Die erste Strophe stellt die Frage nach dem zeitlichen Aufwand, um das Museum zu durchlaufen. Die Antwort deutet auf die Fülle der Kunstwerke und die Notwendigkeit der Muße hin, um sie angemessen zu würdigen. Der Sprecher jedoch unterbricht diese erhabene Betrachtung mit einer selbstbewussten Feststellung seiner Fähigkeiten. Seine „berühmte[r]“ Läufer –Qualitäten werden stolz hervorgehoben.
Der zweite Teil des Gedichts, der nur aus dem letzten Vers besteht, ist der Clou.

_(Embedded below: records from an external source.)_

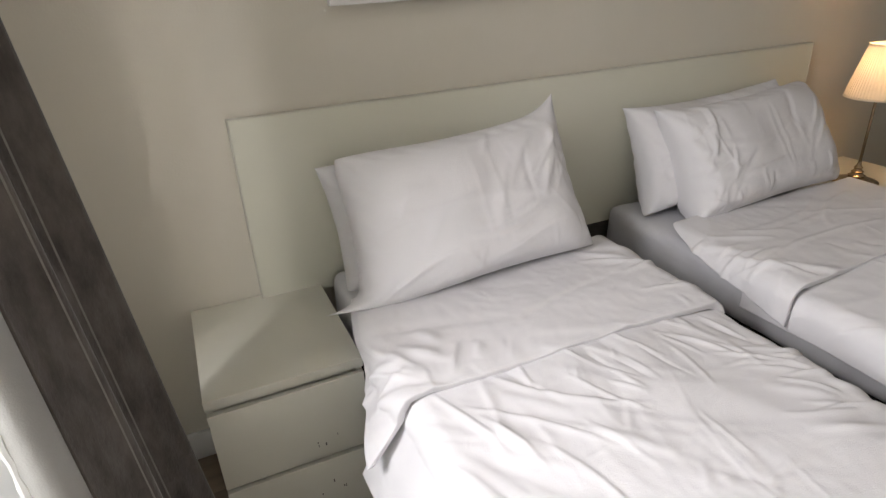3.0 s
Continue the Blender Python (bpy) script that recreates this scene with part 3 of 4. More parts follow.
def make_pillow(name, m, seed, w, hgt, t, ears, label, tip=0.0, rumpled=False, taper=0.0):
    """A plump pillow: local x across, local y up its height, local z out of its front."""
    bm = bmesh.new()
    nu, nv = 150, 104
    cr = crease_list(int(seed * 10), ((4, (-0.16, 0.2), (-0.14, 0.02), 10, 22, (0.18, 0.40), (0.010, 0.020), (0.004, 0.008)),
                                      (3 if rumpled else 5, (0.06, w / 2), (-0.02, hgt / 2), 66, 26, (0.10, 0.28), (0.006, 0.014), (0.006, 0.013)),
                                      (6, (-w / 2, -0.12), (-hgt / 2, hgt / 2), 25, 60, (0.1, 0.28), (0.008, 0.018), (0.005, 0.012)),
                                      (34 if rumpled else 6, (-w / 2, -w / 2 + 0.16), (-hgt / 2, hgt * 0.3), 60, 50, (0.08, 0.18), (0.006, 0.013), (0.003, 0.0075)),
                                      (11, (-w / 2, w / 2), (-hgt / 2, -hgt / 2 + 0.1), 80, 30, (0.06, 0.14), (0.006, 0.012), (0.004, 0.009)),
                                      (8, (-w / 2, w / 2), (-hgt / 2, hgt / 2), 0, 90, (0.08, 0.25), (0.006, 0.012), (0.002, 0.005)),
                                      (2, (-0.02, 0.1), (0.0, 0.02), 90, 2, (0.3, 0.4), (0.004, 0.005), (0.003, 0.004))), 0.55)
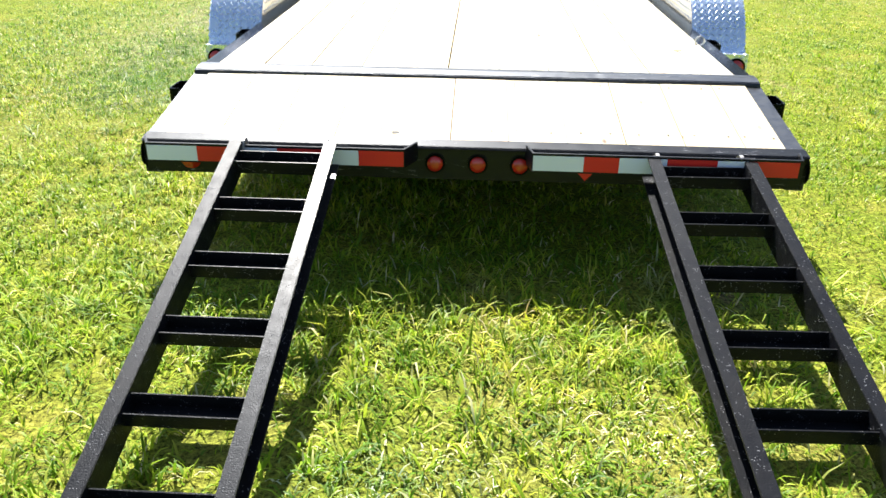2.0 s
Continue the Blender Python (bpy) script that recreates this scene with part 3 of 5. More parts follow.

Er reduziert die Kunstbetrachtung auf einen rein quantitativen Aspekt: Wie schnell kann man durch das Museum hetzen? Das „basta“ zeigt die Geringschätzung gegenüber der Kunst und die Betonung der eigenen Leistung, nämlich die „anderthalb [Stunden]“. Diese Verkürzung der Zeit, in der das Museum durchlaufen werden soll, offenbart eine mangelnde Wertschätzung für die Kunst.
Waiblinger spielt hier mit der Erwartung des Lesers und enthüllt auf subtile Weise die Eitelkeit und Oberflächlichkeit des Sprechers. Der Kontrast zwischen der Frage nach der Größe des Museums und der darauf folgenden, sportlichen Herausforderung, es möglichst schnell zu durchlaufen, erzeugt eine komische Wirkung. Das Gedicht kritisiert implizit eine gewisse Art von Reisender, die mehr Wert auf das Abhaken von Sehenswürdigkeiten als auf das wirkliche Erleben der Kunst legt.